8. Die Aufhebung des Pflichtzölibats und die Weihe von Frauen zu Priesterinnen werden von Benedikt XVI. nach wie vor strikt ablehnt. Doch der Papst wird sich diesen Fragen stellen müssen, da in dem mehr als 26-jährigen Pontifikat von Johannes Paul II. die Zahl der Priester um 4 Prozent zurück ging, während die Zahl der Katholiken und Katholikinnen weltweit um 40 Prozent anstieg. Schon jetzt hat fast die Hälfte aller katholischen Gemeinden auf der ganzen Welt, auch in den Missionsgebieten, keinen eigenen Priester mehr.

9. Über das überraschende Treffen von Papst Benedikt XVI. mit dem kirchenkritischen Theologen Prof. Dr. Hans Küng am 24. September 2005 in Castel Gandolfo hat der Vatikan ausführlich berichtet. Die sehr viel häufigeren Treffen mit Traditionalisten (wie z.B. am 29. August 2005 mit dem Nachfolger des exkommunizierten Marcel Lefebvre, Bischof Bernard Fellay) fanden dagegen weniger Beachtung. Auf die Bitte der innerkirchlichen Reformbewegungen um ein Gespräch wurde bisher nicht einmal reagiert.

10. Benedikt XVI. sagte zu Beginn seines Pontifikats, er wolle seine ganze Kraft der Einheit der Kirchen widmen. Doch den ökumenischen Bemühungen mit den orthodoxen Kirchen steht der Stillstand in der Ökumene mit den Kirchen der Reformation gegenüber, die von Rom nach wie vor noch nicht als Kirchen anerkannt werden. Die Erwartung, Benedikts besondere Kenntnis der Situation im Land der Reformation werde die Ökumene einen wichtigen Schritt nach vorn bringen, hat sich bisher nicht erfüllt.


Der Deutschlandbesuch des Papstes im September 2006 wird nach Auffassung der KirchenVolksBewegung Wir sind Kirche zeigen, wie sich der Papst zum Laienapostolat generell und vor allem zum Außenseiterkurs des Regensburger Bischofs Dr. Gerhard Ludwig Müller positioniert. Das Verhalten des Papstes, wie immer es ausfällt, wird ein deutliches Signal setzen, wie es um die Kirche in Deutschland und um die Bereitschaft gestellt ist, die „Laien“ nicht nur zur – möglichst ehrenamtlichen – Mitarbeit in der Kirche aufzufordern, sonder ihnen als „Volk Gottes“ auch Mitverantwortung und Mitentscheidung zu überlassen.

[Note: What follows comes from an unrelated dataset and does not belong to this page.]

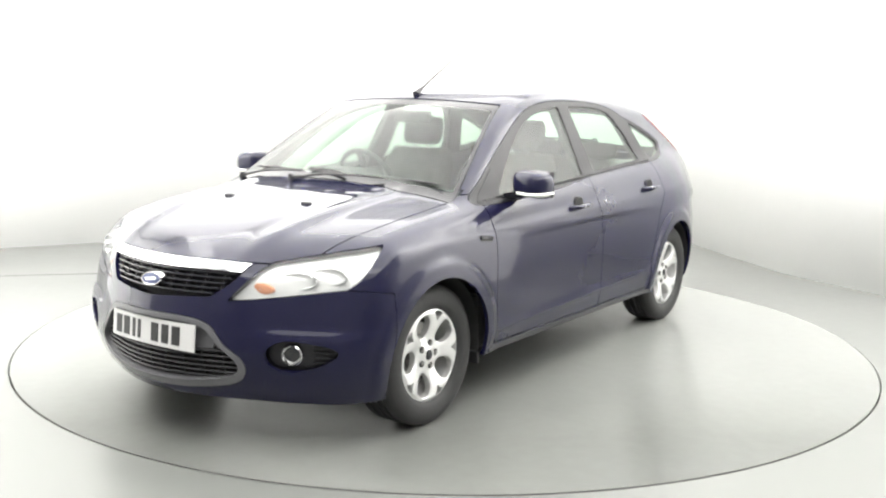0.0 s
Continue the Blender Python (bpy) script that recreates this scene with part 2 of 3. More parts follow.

Für die Zukunft des Christentums wird es entscheidend sein, ob es Benedikt gelingen wird, die ihn selber seit Jahrzehnten umtreibende Frage des Verhältnisses von römischer Universalkirche und lokaler Ortskirche, von Einheit der Kirche und ihrer Vielfalt zu lösen. Findet er als weltweit anerkannter Theologe jetzt keine gute Antwort, dann wird sie wohl lange keiner mehr finden, dann steht ein Rückzug in die Zeit weit vor dem Zweiten Vatikanischen Konzil bevor. Um dies zu verhindern, muss Papst Benedikt XVI. immer wieder an das erinnert werden, was er in seinen jungen Jahren als Konzilstheologe geschrieben und gesprochen hat.